Your content may be absolutely fantastic, but ultimately, layout will make or break your readership. No one will want to read your Pulitzer-worthy text if it’s in bright-red, paragraph-less chunks on a lime green backgrounds, and it’s likely that you won’t be taken too seriously either.
So for today, we’ll be taking a quick survey of some content providers with layouts that work – and a few that really, really don’t (less of the latter, simply because I don’t tend to visit them all that often.)
In no particular order:
The Good
1. The New York Times

For a newspaper that famously held out on refusing to print color photos, the Gray Lady is at the forefront of crisp, clean newspaper design.
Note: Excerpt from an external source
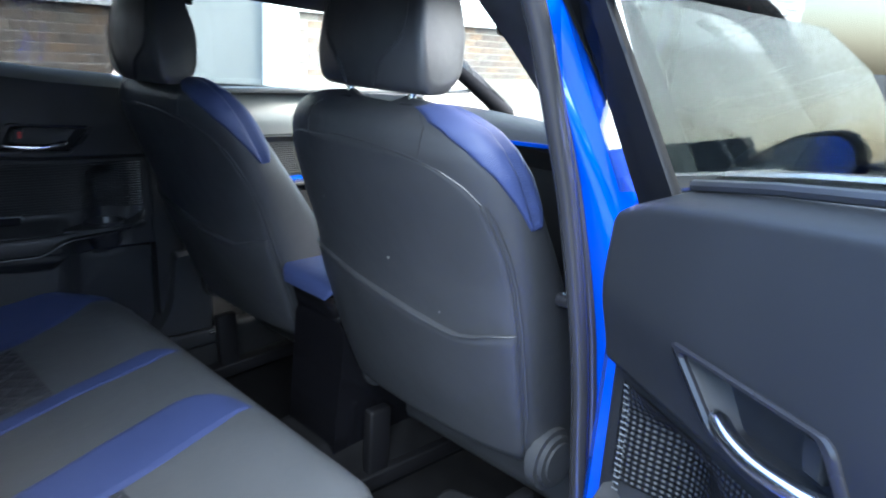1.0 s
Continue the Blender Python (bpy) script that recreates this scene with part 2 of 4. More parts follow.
plain_box("door_1", (2.62, WY + .06, 0), (3.72, WY + .2, 3.2), PALE, "pale grey panelled doorway", "door")
plain_box("trim_fascia", (-9, WY - .06, 1.485), (2.62, WY + .3, 1.555), WHITE, "white painted fascia board", "trim")
plain_box("trim_ledge", (4.05, WY - .06, 1.57), (16, WY + .3, 1.64), WHITE, "white painted fascia board", "trim")
# Unseen wall, added to keep low sky light off the far door.
plain_box("wall_blocker", (-16, -7.4, 0), (16, -7.1, 2.6), surface("blocker_wall", (.23, .24, .245), .9, grain=.8, grain_scale=200, stain=.2), "unseen pale grey wall added to hold back low sky light", "wall")
# Solid dark strips painted in for the shadow gaps above both fascias.
plain_box("trim_gap_shade", (-9, WY - .05, 1.556), (2.62, WY + .1, 1.566), RUBBER, "dark strip that stands for the shadow gap above the fascia", "trim", bevel=.001)
plain_box("trim_gap_shade", (4.05, WY - .05, 1.641), (16, WY + .1, 1.651), RUBBER, "dark strip that stands for the shadow gap above the fascia", "trim", bevel=.001)
cladding = tagged(new("wall_cladding"), "white horizontal weatherboard cladding", "cladding", "", "structure")
for x0, x1, z0 in ((-9, 2.62, 1.567), (4.05, 16, 1.652)):
    for k in range(12):
        z = z0 + .13 * k
        lo = [Vector((x0, WY - .045, z)), Vector((x0, WY - .02, z + .13)), Vector((x0, WY + .1, z + .13)), Vector((x0, WY + .1, z))]
        part("board", loft([lo, [v + Vector((x1 - x0, 0, 0)) for v in lo]]), WHITE, cladding, smooth=False)
plain_box("wall_upper", (-9, WY + .1, 1.55), (16, WY + .3, 3.2), WHITE, "white wall behind the cladding", "wall")

# ---- rear bench ----
YC = 0.02
CPROF = smooth_path([(.10, 0, .585), (.2, 0, .593), (.42, 0, .629), (.58, 0, .664), (.645, 0, .678), (.69, 0, .667), (.713, 0, .62), (.707, 0, .55), (.68, 0, .51)], 60)
XS = [p.x for p in CPROF]


def s_of(x):
    """The place along the cushion's section at a given x of its top."""
    for i in range(46):
        if CPROF[i + 1].x >= x:
            return (i + (x - CPROF[i].x) / (CPROF[i + 1].x - CPROF[i].x)) / 60
    return 46 / 60


def along(prof, s):
    s = min(max(s, 0), 1) * (len(prof) - 1)
    i = min(int(s), len(prof) - 2)
    return prof[i].lerp(prof[i + 1], s - i)


def cushion(y, s):
    p = along(CPROF, s)
    k, drop = 1.0, 0.0
    if y > 0.46:
        k = 1 - 0.42 * ((y - 0.46) / 0.26) ** 2 * 0.62
        drop = 0.012 * ((y - 0.46) / 0.26) ** 3
    if y < -0.48:
        k = 1 - 0.20 * ((-0.48 - y) / 0.14) ** 2 * 0.5
        drop = 0.018 * ((-0.48 - y) / 0.14) ** 3
    return Vector((0.10 + (p.x - 0.10) * k, y, p.z - drop))


rear_seat = thing("rear_seat", "grey and blue leather rear bench seat with black quilted inserts", "car seat")
ends = [(-0.645, .90), (-0.64, .96), (-0.62, .99), (-0.58, 1.0)] + [(-0.5 + 0.06 * i, 1.0) for i in range(19)] + [(0.66, .995), (0.70, .97), (0.715, .92)]
loops = []
for y, k in ends:
    top = [cushion(min(max(y, -.62), .70), i / 60) for i in range(61)]
    loop = [Vector((p.x, y, p.z)) for p in top] + [Vector((0.60 - .05 * (1 - k), y, .49)), Vector((0.10, y, .49))]
    c = Vector((0.4, y, 0.56))
    loops.append([c + (p - c) * k for p in loop])
part("seat_cushion", loft(loops), GREY, rear_seat, "smooth grey leather seat cushion")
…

It especially shines in its incorporation of multimedia content into stories – like in the above image, which combines commentary on an politician’s affair with searchable copies of supporting documentation.
2. Rough & Tumble

Living up to its name, this quick-n’-dirty Cali political roundup compiles worthwhile articles, sorts them by topic, and compresses them into a title, a blurb, and, natch, a byline (let’s hear it for journalists covering journalists). A quick skim is the equivalent of flipping through ten morning papers, without all of the dead tree pulp and increasingly desperate re-subscription ads.
3. The Page

Speaking of inside baseball – Mark Halperin’s quick-firing blog is the essence of love-it-or-hate-it, a picture and headline heavy mainstream political cousin of Perez and his ilk. No judgment calls, fact-finding or editorializing here, just up-to-the-minute links to developing stories across the Web. Not quite as compelling of a read now that election season is over.
4. Slate

No surprise that this early-adopter mag is smartly stylish. The text-on-image style ledes avoid the pitfall of looking like advertisements, while the slide-show format shows off an array of top stories. Small pictures and links below are organized, intuitive, and not overwhelming.
5. Newsvine

I read it through the newsvine? This people-powered behemoth combines a dazzling plethora of sources, from MSNBC and the LA Times to wire headlines, weather stats, and amateur columnists into a surprisingly readable one-stop shopping experience. Ads aren’t overwhelming, either. As befits as sit beholden to social media, everything can be voted up or down, or commented on with the click of a button.
6. C-SPAN

Who said public affairs had to be stodgy? Videos are easily organized by topic, with links to relevant sites. Sharing your righteous outrage by Facebook or Twitter is only a quick click away. The best part? Absolutely no ads.
The Needing Improvement
1. Talking Points Memo

It almost pains me to say anything negative about this impressive blog, part of the small but proud vanguard of new media sites actually willing to do independent research and reporting (and do it excellently) rather than relying on links and snarky comments. But the now-2 column, now-5 column, now-something in between layout is counter-intuitive and migraine-inducing, lending little clue to the relevance or topicality of all but the main stories, and the ads are too similar to editorial images. Sister sites like TPMCafe and TPM Muckraker are nearly entirely separate.
2. Google News

Anything containing the phrase “all 3,227 news articles” surely violates the Don’t Be Evil motto. As comprehensive as all of Google’s efforts, this page reads like a particularly vituperative Bing commercial, driving even the most devoted news junkie to the brink of information overload.
“Related articles” are sometimes identical, sometimes completely different. This works fine as a search engine, but none too well as a casual browser.
3. Newsweek

The magazine redesign? Smart, stylish, and fun to read. The website? Still a work in progress. It’s not terrible, but sort of a haphazard mash of blogs, articles, videos, and ads, seemingly unorganized by chronology, importance, genre, or anything else. The very bottom of the page, a neat row of blurbs sortable by subject and date, is much more appealing, but not many readers are likely to make it to the bottom.
The Ugly
1. The Studio City Sun

My ultra-local weekly’s website was nothing to write home about even when it was just a PDF of the issues with a few helpful links for would-be readers and advertisers. But in a day and age where just about everything is online, it’s hard to imagine anything less professional than voiding your name and space to a blandly generic domain holding space. (If there is, it’s the message now appearing on its sister site, the Sherman Oaks Sun, which asks for login information, turned-off pop up blockers, and makes mention of credit card statements). Apparently, someone hasn’t paid the bills on time. Wonder if I missed a few more newsroom cuts?